> [Requirements]: The lines to return are those from the one containing "for key, value" down to the one containing "scene.view_settings.use_white_balance |= len(values)", inclusive; return them exactly and nothing else.

> [Supplied information]:
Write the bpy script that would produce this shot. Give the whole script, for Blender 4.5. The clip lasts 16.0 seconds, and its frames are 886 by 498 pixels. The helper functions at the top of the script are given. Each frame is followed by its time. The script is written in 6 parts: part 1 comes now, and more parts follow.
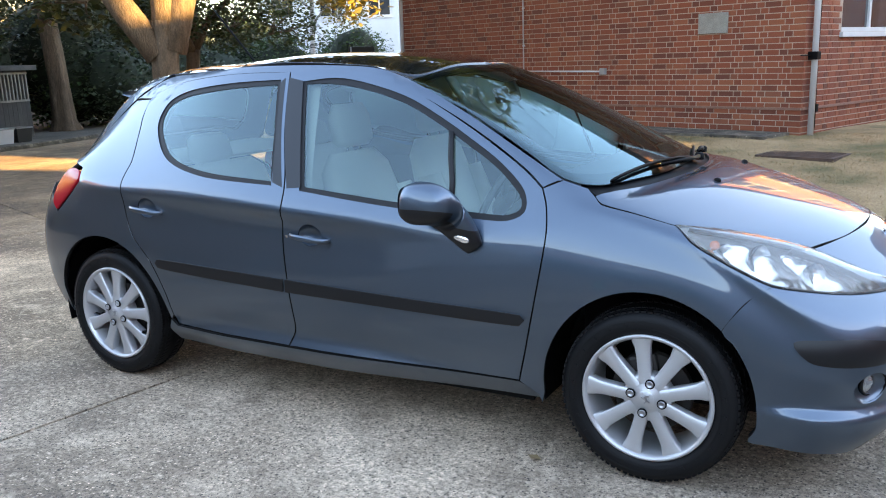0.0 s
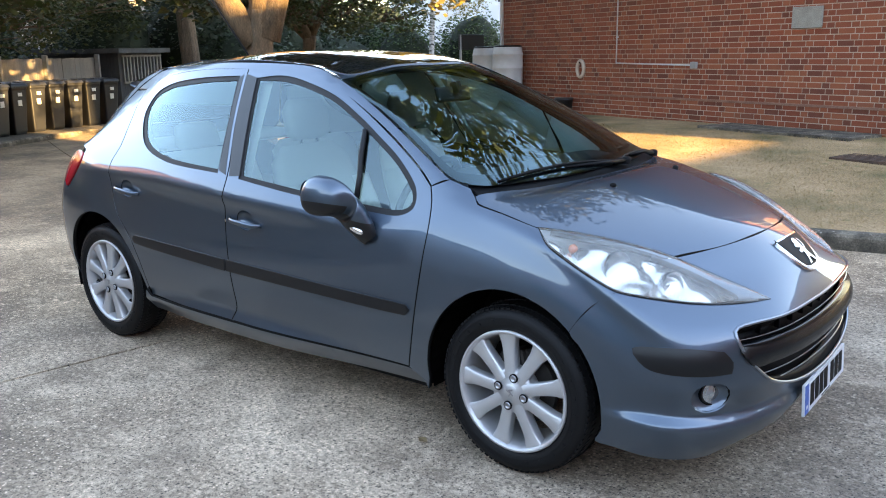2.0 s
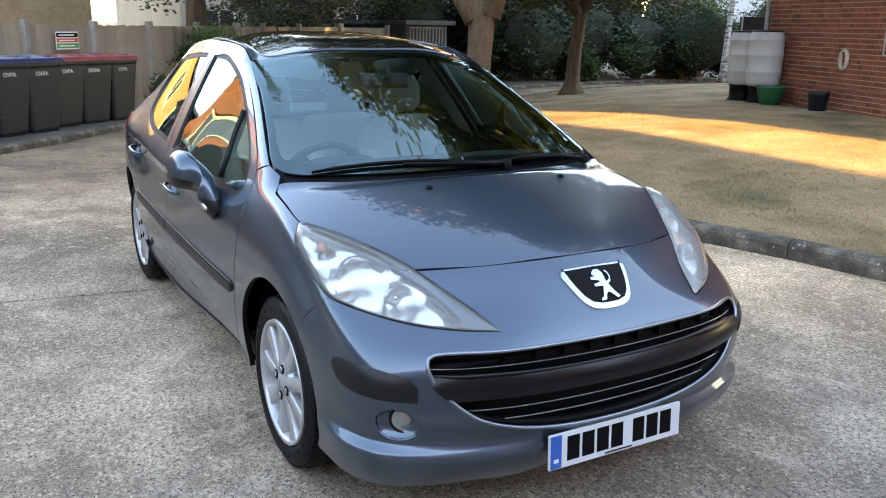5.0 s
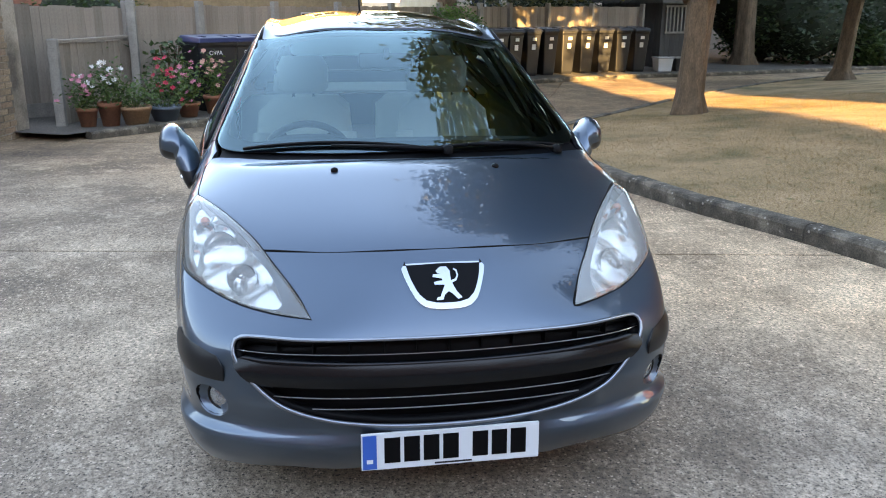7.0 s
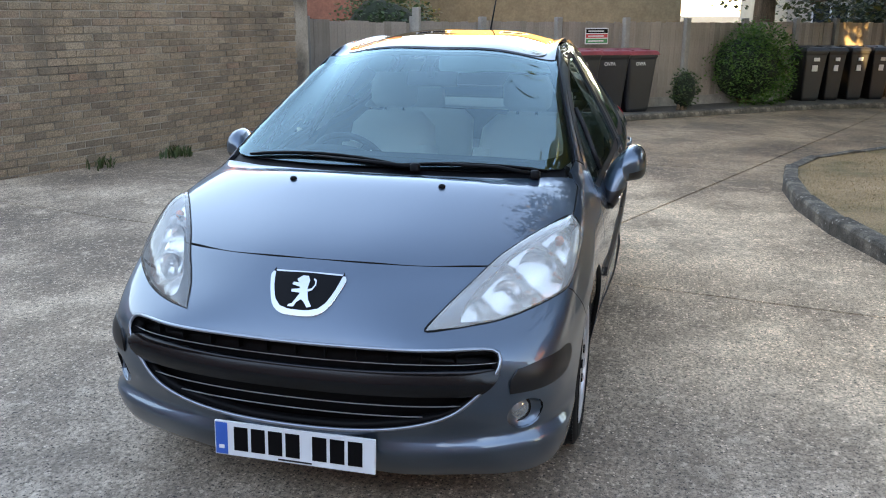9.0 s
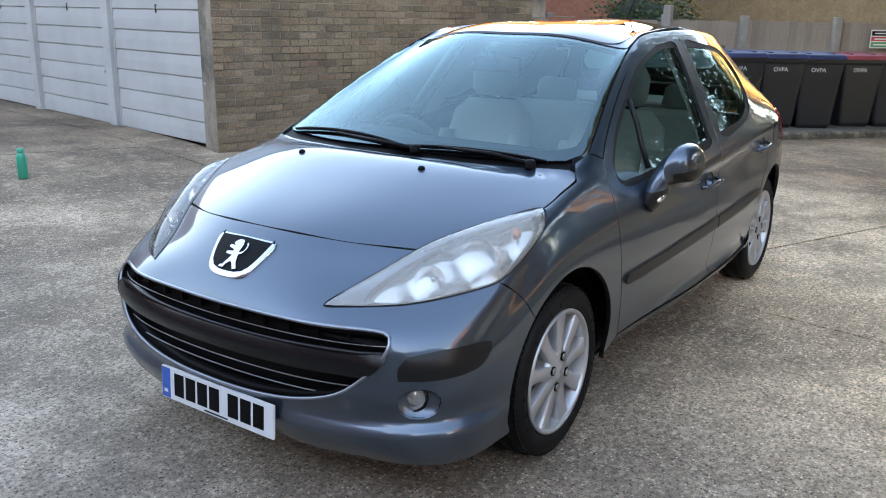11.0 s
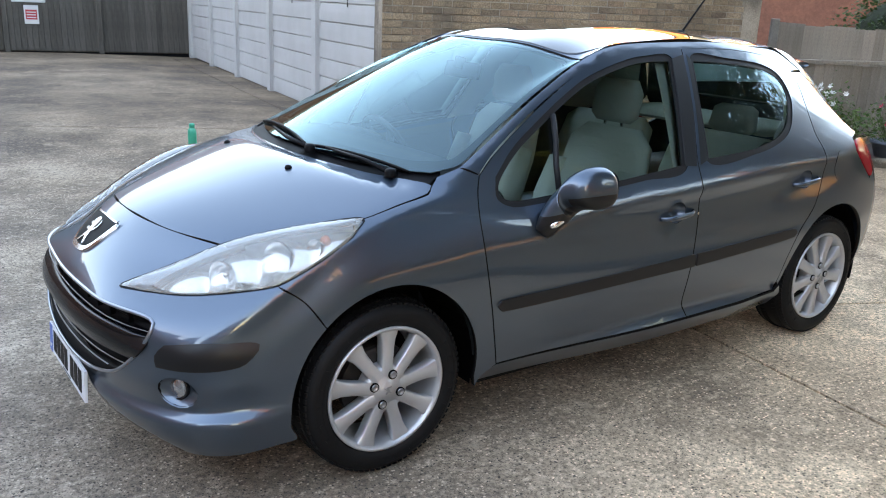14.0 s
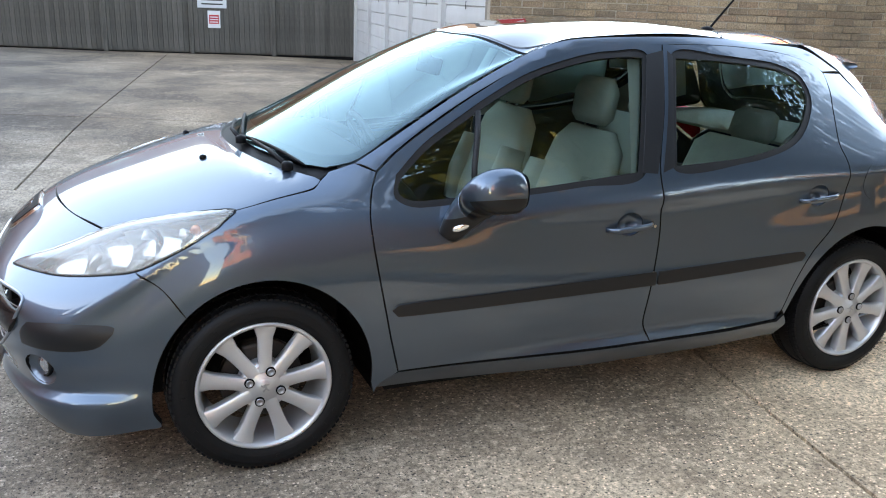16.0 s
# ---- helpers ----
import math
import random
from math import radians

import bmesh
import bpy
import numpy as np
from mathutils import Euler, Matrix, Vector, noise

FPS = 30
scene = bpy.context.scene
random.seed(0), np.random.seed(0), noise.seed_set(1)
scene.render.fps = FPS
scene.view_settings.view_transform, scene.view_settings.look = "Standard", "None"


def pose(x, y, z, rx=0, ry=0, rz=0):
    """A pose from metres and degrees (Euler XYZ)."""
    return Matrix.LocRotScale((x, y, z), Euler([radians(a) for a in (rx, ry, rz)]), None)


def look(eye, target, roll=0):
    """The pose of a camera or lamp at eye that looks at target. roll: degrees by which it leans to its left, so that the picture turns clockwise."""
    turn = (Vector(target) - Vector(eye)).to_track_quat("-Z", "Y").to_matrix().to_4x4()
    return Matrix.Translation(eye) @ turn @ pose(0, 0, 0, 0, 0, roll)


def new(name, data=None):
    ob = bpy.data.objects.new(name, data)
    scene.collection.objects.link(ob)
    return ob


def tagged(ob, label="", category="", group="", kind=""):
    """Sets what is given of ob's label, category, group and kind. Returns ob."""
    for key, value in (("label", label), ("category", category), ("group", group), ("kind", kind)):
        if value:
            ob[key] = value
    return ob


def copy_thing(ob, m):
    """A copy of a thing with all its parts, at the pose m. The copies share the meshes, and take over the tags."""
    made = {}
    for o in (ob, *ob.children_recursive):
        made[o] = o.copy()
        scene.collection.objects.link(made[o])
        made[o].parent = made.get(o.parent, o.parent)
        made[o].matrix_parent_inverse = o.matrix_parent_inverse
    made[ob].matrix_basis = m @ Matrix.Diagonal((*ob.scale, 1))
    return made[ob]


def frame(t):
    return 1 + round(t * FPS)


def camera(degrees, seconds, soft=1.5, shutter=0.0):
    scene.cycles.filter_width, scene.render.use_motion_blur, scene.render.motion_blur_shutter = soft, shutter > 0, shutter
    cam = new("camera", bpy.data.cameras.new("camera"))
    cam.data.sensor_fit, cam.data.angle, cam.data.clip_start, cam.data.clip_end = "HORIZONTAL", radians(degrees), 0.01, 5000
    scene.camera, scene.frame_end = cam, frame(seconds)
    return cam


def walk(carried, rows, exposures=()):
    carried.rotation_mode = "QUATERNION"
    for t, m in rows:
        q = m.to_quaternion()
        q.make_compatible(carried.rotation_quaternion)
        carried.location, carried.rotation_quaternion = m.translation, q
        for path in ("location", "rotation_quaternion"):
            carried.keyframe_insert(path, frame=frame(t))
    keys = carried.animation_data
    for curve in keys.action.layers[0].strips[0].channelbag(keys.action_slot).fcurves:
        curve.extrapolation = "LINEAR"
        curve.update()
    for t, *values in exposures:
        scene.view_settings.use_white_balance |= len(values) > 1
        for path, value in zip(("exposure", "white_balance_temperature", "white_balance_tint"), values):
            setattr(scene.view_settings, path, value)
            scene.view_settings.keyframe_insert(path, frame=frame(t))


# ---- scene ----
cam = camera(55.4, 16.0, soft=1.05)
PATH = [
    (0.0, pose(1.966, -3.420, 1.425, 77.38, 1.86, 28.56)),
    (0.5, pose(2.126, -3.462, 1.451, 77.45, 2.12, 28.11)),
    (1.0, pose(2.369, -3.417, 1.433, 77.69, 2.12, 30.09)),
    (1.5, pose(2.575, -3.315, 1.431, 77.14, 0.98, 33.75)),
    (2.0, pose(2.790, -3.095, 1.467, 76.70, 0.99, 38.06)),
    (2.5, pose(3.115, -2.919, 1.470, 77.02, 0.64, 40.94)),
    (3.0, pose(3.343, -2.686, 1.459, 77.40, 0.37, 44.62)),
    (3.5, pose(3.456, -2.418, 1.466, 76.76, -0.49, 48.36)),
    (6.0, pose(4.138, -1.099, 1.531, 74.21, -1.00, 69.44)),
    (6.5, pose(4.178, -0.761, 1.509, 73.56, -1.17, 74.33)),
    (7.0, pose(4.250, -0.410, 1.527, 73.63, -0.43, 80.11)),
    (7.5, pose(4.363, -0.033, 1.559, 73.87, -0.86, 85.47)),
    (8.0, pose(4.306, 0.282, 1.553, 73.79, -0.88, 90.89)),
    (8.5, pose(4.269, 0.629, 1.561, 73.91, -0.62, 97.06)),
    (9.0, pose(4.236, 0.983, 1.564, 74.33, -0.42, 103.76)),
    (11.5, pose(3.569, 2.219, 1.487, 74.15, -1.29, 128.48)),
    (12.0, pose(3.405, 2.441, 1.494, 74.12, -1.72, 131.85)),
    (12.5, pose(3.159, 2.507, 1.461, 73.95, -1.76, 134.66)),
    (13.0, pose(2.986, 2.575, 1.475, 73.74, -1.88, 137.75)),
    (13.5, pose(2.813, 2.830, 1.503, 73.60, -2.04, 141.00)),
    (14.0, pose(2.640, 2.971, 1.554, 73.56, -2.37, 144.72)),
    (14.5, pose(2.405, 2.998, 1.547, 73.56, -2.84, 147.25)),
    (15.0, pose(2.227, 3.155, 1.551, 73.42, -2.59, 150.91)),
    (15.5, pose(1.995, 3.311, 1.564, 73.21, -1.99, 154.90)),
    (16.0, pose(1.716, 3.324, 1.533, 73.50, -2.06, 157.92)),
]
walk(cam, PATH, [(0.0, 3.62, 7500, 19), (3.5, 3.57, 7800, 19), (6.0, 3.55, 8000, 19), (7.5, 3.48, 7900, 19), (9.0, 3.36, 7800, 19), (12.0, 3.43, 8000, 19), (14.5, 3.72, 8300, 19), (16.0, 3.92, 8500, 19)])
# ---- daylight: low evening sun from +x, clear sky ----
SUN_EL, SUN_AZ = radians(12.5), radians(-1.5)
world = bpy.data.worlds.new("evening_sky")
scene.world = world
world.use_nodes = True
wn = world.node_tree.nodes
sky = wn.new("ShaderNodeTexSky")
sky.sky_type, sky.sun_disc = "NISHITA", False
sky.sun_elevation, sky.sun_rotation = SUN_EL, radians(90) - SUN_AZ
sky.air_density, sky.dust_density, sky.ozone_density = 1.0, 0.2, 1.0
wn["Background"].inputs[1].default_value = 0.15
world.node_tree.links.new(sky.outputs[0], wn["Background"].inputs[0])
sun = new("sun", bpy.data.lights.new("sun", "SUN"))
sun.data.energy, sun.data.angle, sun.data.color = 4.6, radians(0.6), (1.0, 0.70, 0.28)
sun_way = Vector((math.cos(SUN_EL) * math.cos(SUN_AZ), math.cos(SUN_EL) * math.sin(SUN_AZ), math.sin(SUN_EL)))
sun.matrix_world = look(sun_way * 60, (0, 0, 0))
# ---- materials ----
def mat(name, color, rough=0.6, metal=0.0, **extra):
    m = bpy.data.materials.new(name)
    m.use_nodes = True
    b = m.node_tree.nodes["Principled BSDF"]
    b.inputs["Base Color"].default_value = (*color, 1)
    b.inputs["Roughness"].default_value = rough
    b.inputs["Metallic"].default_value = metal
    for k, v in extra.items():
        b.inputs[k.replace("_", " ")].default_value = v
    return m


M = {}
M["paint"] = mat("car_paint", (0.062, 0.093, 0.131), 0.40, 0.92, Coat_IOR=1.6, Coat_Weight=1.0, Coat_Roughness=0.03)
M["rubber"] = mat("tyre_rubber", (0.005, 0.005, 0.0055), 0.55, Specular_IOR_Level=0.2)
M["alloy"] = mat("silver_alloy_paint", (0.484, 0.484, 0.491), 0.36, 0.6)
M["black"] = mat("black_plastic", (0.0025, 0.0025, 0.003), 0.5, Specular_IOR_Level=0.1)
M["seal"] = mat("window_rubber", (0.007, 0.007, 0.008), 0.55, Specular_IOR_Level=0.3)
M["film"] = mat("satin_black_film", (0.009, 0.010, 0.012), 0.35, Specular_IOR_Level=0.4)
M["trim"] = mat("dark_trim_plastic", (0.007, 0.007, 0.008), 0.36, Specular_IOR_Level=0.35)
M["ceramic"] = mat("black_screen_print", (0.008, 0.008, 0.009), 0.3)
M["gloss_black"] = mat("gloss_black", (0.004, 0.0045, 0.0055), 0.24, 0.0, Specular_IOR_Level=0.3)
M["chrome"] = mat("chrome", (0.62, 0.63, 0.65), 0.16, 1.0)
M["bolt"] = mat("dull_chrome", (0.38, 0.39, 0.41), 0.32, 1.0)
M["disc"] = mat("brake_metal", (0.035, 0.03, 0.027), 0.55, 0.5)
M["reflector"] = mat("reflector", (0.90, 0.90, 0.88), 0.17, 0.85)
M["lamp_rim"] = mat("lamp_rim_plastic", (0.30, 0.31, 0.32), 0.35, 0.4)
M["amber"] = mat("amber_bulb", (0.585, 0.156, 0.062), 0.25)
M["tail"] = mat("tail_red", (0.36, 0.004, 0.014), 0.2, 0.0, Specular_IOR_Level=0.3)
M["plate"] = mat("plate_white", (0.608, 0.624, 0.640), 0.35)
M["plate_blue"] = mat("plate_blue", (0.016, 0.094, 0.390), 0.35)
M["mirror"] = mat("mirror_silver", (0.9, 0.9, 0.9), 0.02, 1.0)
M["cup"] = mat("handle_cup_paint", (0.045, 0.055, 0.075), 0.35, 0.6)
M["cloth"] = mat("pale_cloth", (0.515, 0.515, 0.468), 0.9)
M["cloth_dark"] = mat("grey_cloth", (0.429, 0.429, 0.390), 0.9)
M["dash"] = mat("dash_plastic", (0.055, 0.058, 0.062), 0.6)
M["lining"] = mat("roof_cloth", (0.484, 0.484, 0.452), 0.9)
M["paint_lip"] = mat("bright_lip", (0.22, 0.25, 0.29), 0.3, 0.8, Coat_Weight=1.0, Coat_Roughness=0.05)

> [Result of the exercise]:
    for key, value in (("label", label), ("category", category), ("group", group), ("kind", kind)):
        if value:
            ob[key] = value
    return ob


def copy_thing(ob, m):
    """A copy of a thing with all its parts, at the pose m. The copies share the meshes, and take over the tags."""
    made = {}
    for o in (ob, *ob.children_recursive):
        made[o] = o.copy()
        scene.collection.objects.link(made[o])
        made[o].parent = made.get(o.parent, o.parent)
        made[o].matrix_parent_inverse = o.matrix_parent_inverse
    made[ob].matrix_basis = m @ Matrix.Diagonal((*ob.scale, 1))
    return made[ob]


def frame(t):
    return 1 + round(t * FPS)


def camera(degrees, seconds, soft=1.5, shutter=0.0):
    scene.cycles.filter_width, scene.render.use_motion_blur, scene.render.motion_blur_shutter = soft, shutter > 0, shutter
    cam = new("camera", bpy.data.cameras.new("camera"))
    cam.data.sensor_fit, cam.data.angle, cam.data.clip_start, cam.data.clip_end = "HORIZONTAL", radians(degrees), 0.01, 5000
    scene.camera, scene.frame_end = cam, frame(seconds)
    return cam


def walk(carried, rows, exposures=()):
    carried.rotation_mode = "QUATERNION"
    for t, m in rows:
        q = m.to_quaternion()
        q.make_compatible(carried.rotation_quaternion)
        carried.location, carried.rotation_quaternion = m.translation, q
        for path in ("location", "rotation_quaternion"):
            carried.keyframe_insert(path, frame=frame(t))
    keys = carried.animation_data
    for curve in keys.action.layers[0].strips[0].channelbag(keys.action_slot).fcurves:
        curve.extrapolation = "LINEAR"
        curve.update()
    for t, *values in exposures:
        scene.view_settings.use_white_balance |= len(values) > 1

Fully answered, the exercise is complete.